Well, yes. That was weeks ago. He decided to put it on a concrete pad. He decided to insulate. He decided to redo the roof. He decided he should repaint the siding. He and his wife painted the interior, then decided the color was chicken unfriendly and repainted it. When I get there today he is burying chicken wire in the dirt to prevent predators digging under. He is shirtless and pouring sweat. Billy is a big man and not well suited to heat. Since he got his “free” coop, he has made more trips to Menards than your average subdivision contractor and has had at least one nasty incident involving tin snips. Billy is one of the gentler friends of my acquaintance, but when I find him out back today, sweaty and sticky beside the free coop that has now easily cleared four figures, he looks at me and hisses, “I am ready to stop preparing for chickens and just watch chickens!” I have abridged the quote, leaving out at least one contraband word.
He and Margie lead me to the garage, where the chicks—I’m not sure if you could still call them chicks; they are a month old, and mostly transitioned from fluff to feathers—are in the same plastic wading pool where I saw them with Amy, only they’ve grown and gotten more rambunctious and hard to keep in the pool. We transfer our dozen to a cardboard box lined with wood shavings. I load them in the back of the van and am on my way.
The trailer holds up fine, and I make it home without being arrested. Amy is visiting relatives and the baby is asleep, so it is just Anneliese who comes out for a look. It’s late, so rather than try out the chicken tractor, we just transfer them to the old pump house (where I’ve rigged a temporary cage and roosts), give them feed and water, close the door, and leave them be for the night.

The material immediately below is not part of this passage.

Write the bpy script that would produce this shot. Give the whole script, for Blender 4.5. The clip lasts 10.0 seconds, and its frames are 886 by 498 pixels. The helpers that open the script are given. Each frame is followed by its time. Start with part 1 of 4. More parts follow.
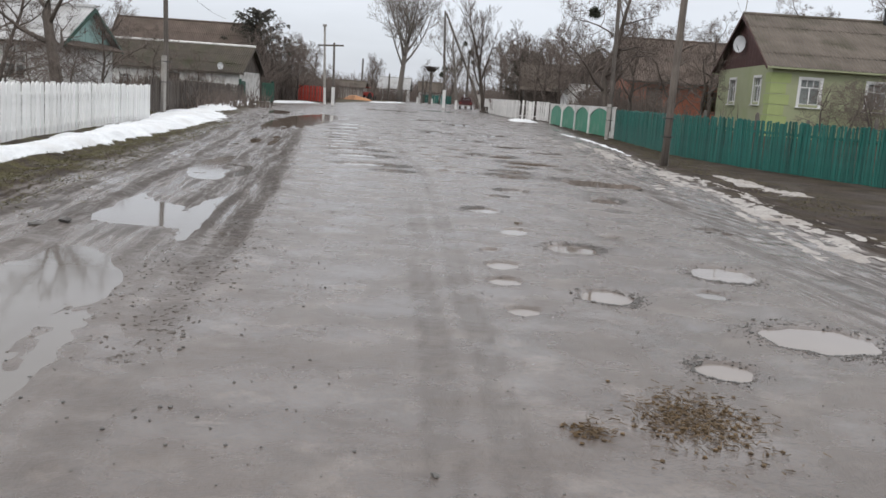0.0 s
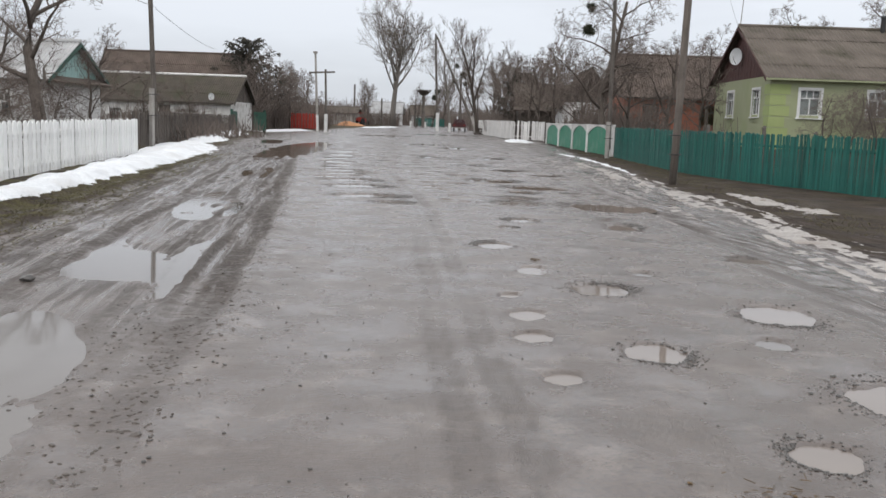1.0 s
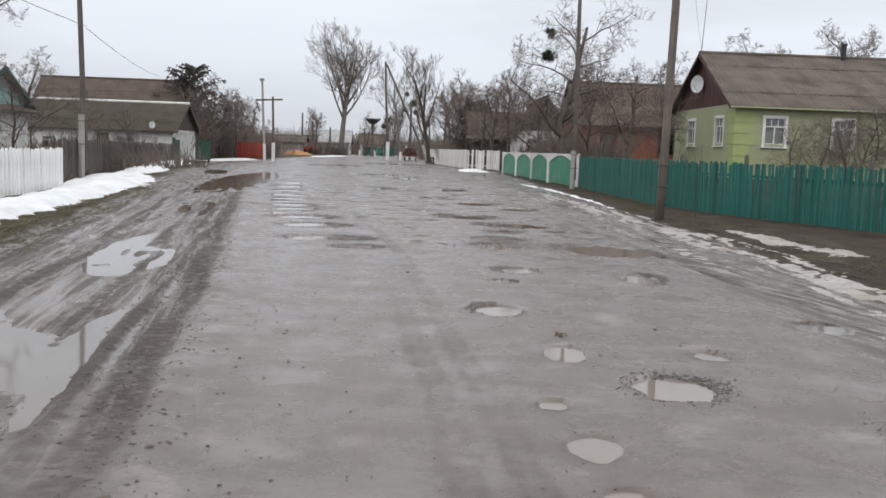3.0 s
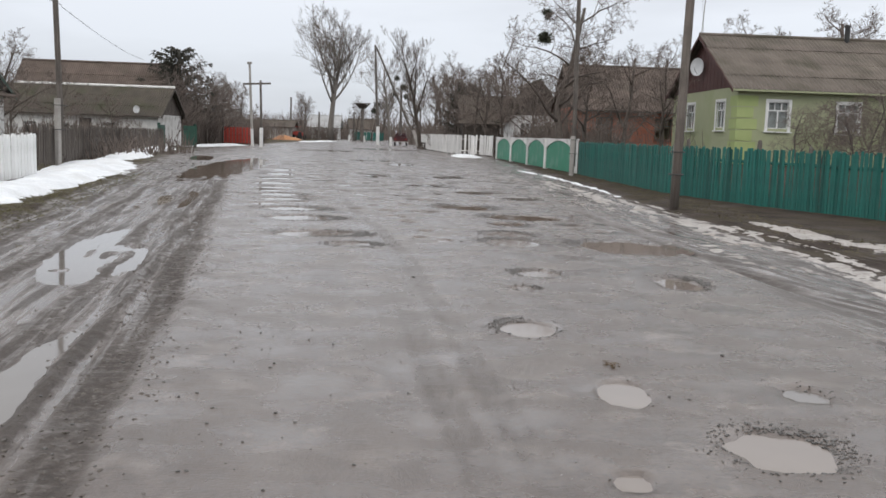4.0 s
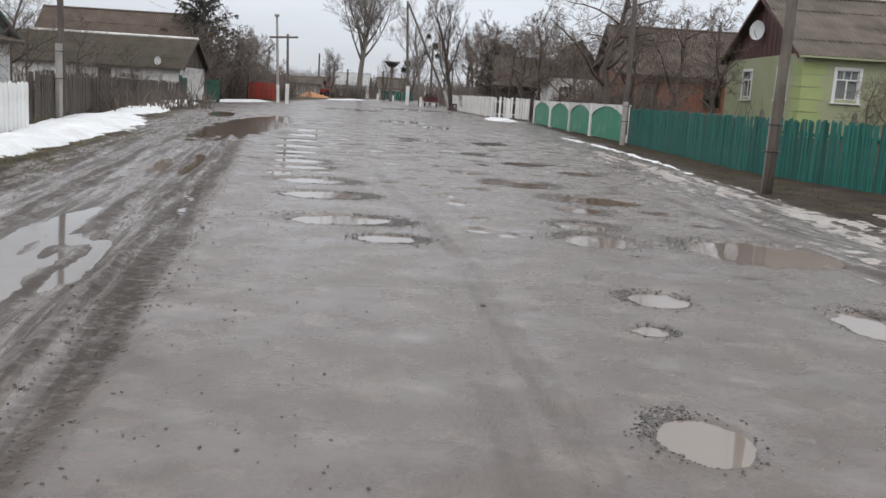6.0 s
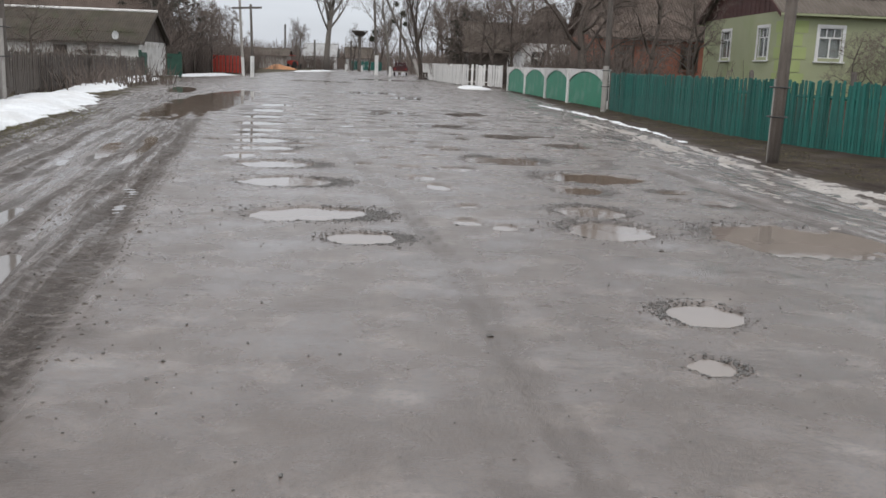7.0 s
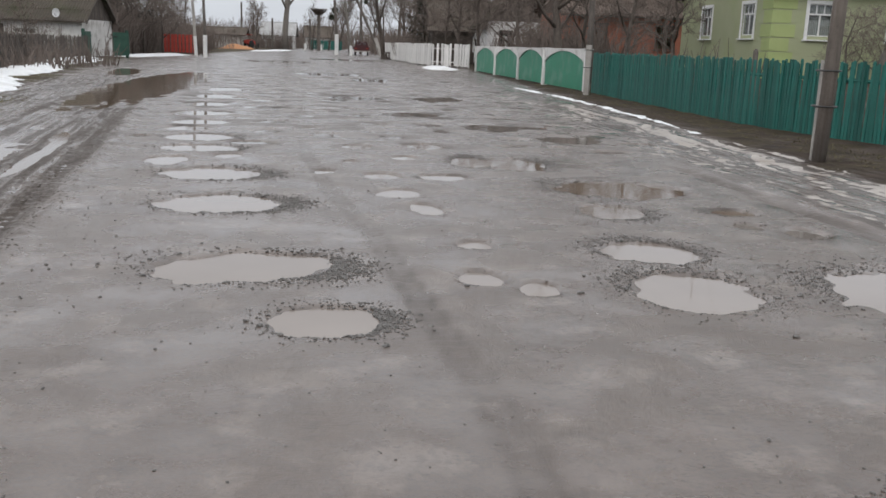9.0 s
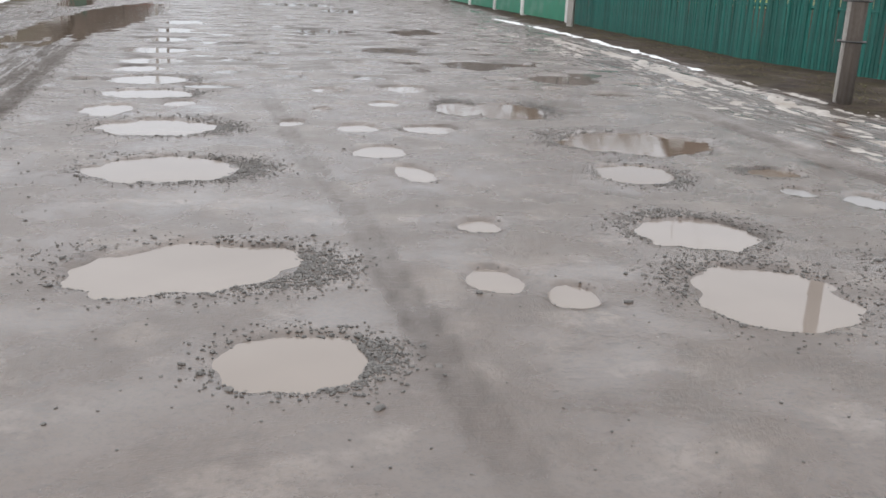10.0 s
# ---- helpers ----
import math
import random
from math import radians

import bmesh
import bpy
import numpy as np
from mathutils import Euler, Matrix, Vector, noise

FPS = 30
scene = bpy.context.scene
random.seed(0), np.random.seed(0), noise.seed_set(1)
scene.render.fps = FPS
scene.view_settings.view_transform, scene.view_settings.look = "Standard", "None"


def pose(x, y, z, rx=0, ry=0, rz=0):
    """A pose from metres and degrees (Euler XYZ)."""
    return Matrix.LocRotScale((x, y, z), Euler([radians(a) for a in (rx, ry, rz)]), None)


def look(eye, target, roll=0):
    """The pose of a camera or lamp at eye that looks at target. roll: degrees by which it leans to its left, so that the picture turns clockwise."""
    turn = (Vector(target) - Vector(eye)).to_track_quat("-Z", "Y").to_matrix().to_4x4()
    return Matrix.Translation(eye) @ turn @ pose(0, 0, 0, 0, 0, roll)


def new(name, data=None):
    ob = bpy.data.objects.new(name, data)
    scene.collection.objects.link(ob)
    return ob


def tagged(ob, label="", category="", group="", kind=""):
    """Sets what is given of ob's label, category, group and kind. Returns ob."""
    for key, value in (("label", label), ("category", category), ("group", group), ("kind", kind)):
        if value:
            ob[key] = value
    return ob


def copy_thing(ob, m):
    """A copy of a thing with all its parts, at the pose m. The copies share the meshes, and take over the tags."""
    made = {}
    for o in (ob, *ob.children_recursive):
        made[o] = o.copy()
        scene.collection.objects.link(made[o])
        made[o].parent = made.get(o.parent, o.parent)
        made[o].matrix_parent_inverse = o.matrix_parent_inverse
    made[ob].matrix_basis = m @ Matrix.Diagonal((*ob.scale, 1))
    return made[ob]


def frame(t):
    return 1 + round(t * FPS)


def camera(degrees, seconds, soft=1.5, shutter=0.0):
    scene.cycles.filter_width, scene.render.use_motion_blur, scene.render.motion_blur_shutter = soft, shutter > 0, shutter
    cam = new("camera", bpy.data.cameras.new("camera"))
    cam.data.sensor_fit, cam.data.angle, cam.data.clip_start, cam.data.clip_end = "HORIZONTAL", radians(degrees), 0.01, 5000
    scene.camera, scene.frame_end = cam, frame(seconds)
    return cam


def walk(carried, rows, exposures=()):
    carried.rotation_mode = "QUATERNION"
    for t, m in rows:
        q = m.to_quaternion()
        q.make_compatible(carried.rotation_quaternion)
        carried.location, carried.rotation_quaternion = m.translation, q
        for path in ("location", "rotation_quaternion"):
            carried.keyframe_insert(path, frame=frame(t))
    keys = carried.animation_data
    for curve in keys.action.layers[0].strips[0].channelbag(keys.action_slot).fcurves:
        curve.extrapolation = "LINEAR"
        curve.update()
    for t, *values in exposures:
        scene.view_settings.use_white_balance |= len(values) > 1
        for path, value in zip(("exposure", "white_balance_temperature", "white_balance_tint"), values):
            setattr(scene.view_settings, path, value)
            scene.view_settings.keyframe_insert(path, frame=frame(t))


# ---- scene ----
import itertools

cam = camera(51.9, 10.0, 1.58, 0.0)
PATH = [
    (0, (1.819, 11.016, 1.312), (1.756, 12.988, 0.984), 4.1),
    (0.5, (1.751, 11.452, 1.322), (1.726, 13.424, 0.988), 3.9),
    (1, (1.653, 11.962, 1.349), (1.593, 13.941, 1.069), 2.1),
    (1.5, (1.517, 12.477, 1.333), (1.489, 14.461, 1.083), 1.1),
    (2, (1.462, 13.097, 1.324), (1.443, 15.081, 1.074), -0.7),
    (2.5, (1.32, 13.649, 1.329), (1.315, 15.633, 1.076), 2.5),
    (2.7, (1.279, 13.853, 1.349), (1.326, 15.84, 1.13), 2.2),
    (3.8, (1.088, 15.439, 1.295), (1.143, 17.427, 1.084), 1.9),
    (4, (1.05, 15.589, 1.349), (1.125, 17.572, 1.103), 2.0),
    (4.5, (1.026, 16.294, 1.337), (1.096, 18.278, 1.098), -0.2),
    (5, (0.888, 16.991, 1.316), (0.933, 18.973, 1.048), 4.1),
    (5.2, (0.865, 17.272, 1.32), (0.906, 19.249, 1.019), 3.2),
    (6.3, (0.717, 18.825, 1.323), (0.74, 20.794, 0.975), 3.7),
    (6.5, (0.714, 19.073, 1.307), (0.777, 21.037, 0.937), 2.5),
    (7, (0.655, 19.804, 1.323), (0.741, 21.763, 0.929), 2.2),
    (7.5, (0.589, 20.419, 1.346), (0.804, 22.362, 0.925), 1.6),
    (8, (0.545, 21.16, 1.346), (0.72, 23.117, 0.973), 1.9),
    (8.5, (0.453, 21.794, 1.323), (0.59, 23.748, 0.921), 1.8),
    (9, (0.523, 22.469, 1.319), (0.692, 24.414, 0.885), 2.1),
    (9.5, (0.476, 23.132, 1.31), (0.613, 25.051, 0.765), 3.4),
    (10, (0.489, 23.753, 1.312), (0.719, 25.655, 0.737), 2.0),
]
walk(cam, [(t, look(eye, target, roll)) for t, eye, target, roll in PATH], [(0, 0.06), (5, 0.05), (7, 0.0), (9, 0.0), (9.5, 0.18), (10, 0.36)])

# ---- world and sun: a bright overcast sky ----
world = bpy.data.worlds.new("overcast_sky")
scene.world = world
world.use_nodes = True
wn, wl = world.node_tree.nodes, world.node_tree.links
wn.clear()
w_out, w_bg = wn.new("ShaderNodeOutputWorld"), wn.new("ShaderNodeBackground")
w_sky = wn.new("ShaderNodeTexSky")
w_sky.sky_type, w_sky.sun_disc = "NISHITA", False
w_sky.sun_elevation, w_sky.sun_rotation = radians(38), radians(200)
w_scale = wn.new("ShaderNodeVectorMath")
w_scale.operation = "SCALE"
w_scale.inputs["Scale"].default_value = 0.1
w_co, w_sep = wn.new("ShaderNodeTexCoord"), wn.new("ShaderNodeSeparateXYZ")
w_ramp = wn.new("ShaderNodeValToRGB")          # overcast: brighter towards the zenith
ramp = w_ramp.color_ramp
ramp.elements[0].position, ramp.elements[0].color = 0.0, (0.67, 0.71, 0.79, 1)
ramp.elements[1].position, ramp.elements[1].color = 1.0, (1.42, 1.42, 1.44, 1)
mid = ramp.elements.new(0.16)
mid.color = (0.85, 0.875, 0.935, 1)
high = ramp.elements.new(0.40)
high.color = (1.34, 1.35, 1.38, 1)
w_map, w_noise = wn.new("ShaderNodeMapping"), wn.new("ShaderNodeTexNoise")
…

In the morning the fog is so thick I can hardly see the old granary across the yard. One by one I put the chickens into the tractor, then latch the trapdoor behind them. Leaning into the rope, I pull them onto a patch of green grass, and within seconds they are scratching and pecking like it’s all they’ve ever done. Similar to the pigs—all their life in a plastic wading pool with wood shavings, and they know immediately what to do when put in contact with the earth. I lift some rocks and find a pair of angleworms. When I toss them in, the carnage is immediate. I go to the garden and pluck a couple of potato bugs—we’ve had a heavy infestation this year—but am disappointed when the chickens ignore them. We could use some potato-bug-eating chickens. Then one of the birds stretches, one leg and one wing back in the manner of a ballet dancer warming up before the barre, and I straighten and stand back just to watch for a while. It’s dead calm here, the grass wet green, everything cottoned in stillness by the fog, nothing visible except a hazy semicircle of yard, half our house, and there in the middle of that yard, our chickens. When I return to the house, I meet Anneliese coming out.
We turn and stand together on the steps, looking at the scene. We have chickens. I move behind and put my arms around my wife, beautiful in one of my old flannel shirts.
Baby, I tell her, another dream has come true.
I am joking mostly, but standing there on our little patch with Anneliese in my arms, I hear the snap of the flag we are flying beside the driveway on this, the fourth day of July, and I think we have been blessed with a lovely little dream indeed.
All day I work in the office with a clear view to the chickens below. Up here in my swivel chair, I feel like a rancher of old, surveying my entire operation: two pigs, twelve chickens, one guinea pig (Amy puts him outside to graze). The fog burned off by mid-morning, and now it’s a fine day, peppered by the sound of a few early starters shooting off fireworks. Anneliese and I watched the chickens for a good while this morning, and I have gone down several times to move the tractor and feed them bread crumbs from our pig bakery stash. I throw in some windfall apples, but after a few tentative pecks they ignore them as they did the potato bugs. Later I will learn that if I slice the apples in half, they’ll eat them quite well. When Anneliese brings Jane out and parks her stroller beside the chicken tractor, Jane regards the birds gravely and at great length, her chin tucked so that a second chin pops out. This is a mix-and-match batch—Black Australorp, Buff Orpington, White Rock, Speckled Sussex, Rhode Island Red, Partridge Rock, Barred Rock, Golden Laced Wyandotte—and they are relishing their relative freedom, every now and then exploding into short-lived but aggressive bursts of flight, and sometimes sprinting from one end of the pen to the other.
When evening comes
with a storm threatening, I put the chicks back in the pump house. Amy’s timothy is in there, boxed up and stacked for winter, and at the smell of it all my hay-making memories flood back. The sense of accomplishment when the hay was all baled, the wagons all emptied, the field all stubble. When I step outside into the lowering light, I remember how it felt to stack the last bale in the mow and to slide down the elevator rails, through the cool night air.
I hope I’m not working my poor daughter just to work her. I hold out hope that there are long-term benefits in assigning a child tasks that don’t pay off with an immediate Dilly Bar. And while this life we are trying for here is a far cry from real farming, it does present opportunities for edification. This sort of thing can easily be overdone. I think of childhood friends who came to school only after several hours of choring, and how they were essentially unpaid help. And then there is the other lesson, the one that Anneliese is better at drawing out than I am—that not all tasks are completed on your own behalf. One late-summer evening I remember helping Dad and Mom push the year’s last load of hay into the pole barn. The next day I would go back to school, and I remember how it was to stand there for a moment beside my parents, knowing that a winter’s worth of forage was safely under roof, and that I had played a part in that. It wouldn’t make me any cooler at school, but I had the sense that I had been an integral part of something worthwhile, something that paid an intangible dividend.
You won’t find many hay-baling songs out there, but Fred Eaglesmith wrote a dandy called “Balin’ Again,” and there’s a line in there about a man surveying his hayfields while having an imaginary conversation with his father. Sure could use your advice on how to raise a couple kids, he says, I’m tryin’ to raise ’em just the way you did.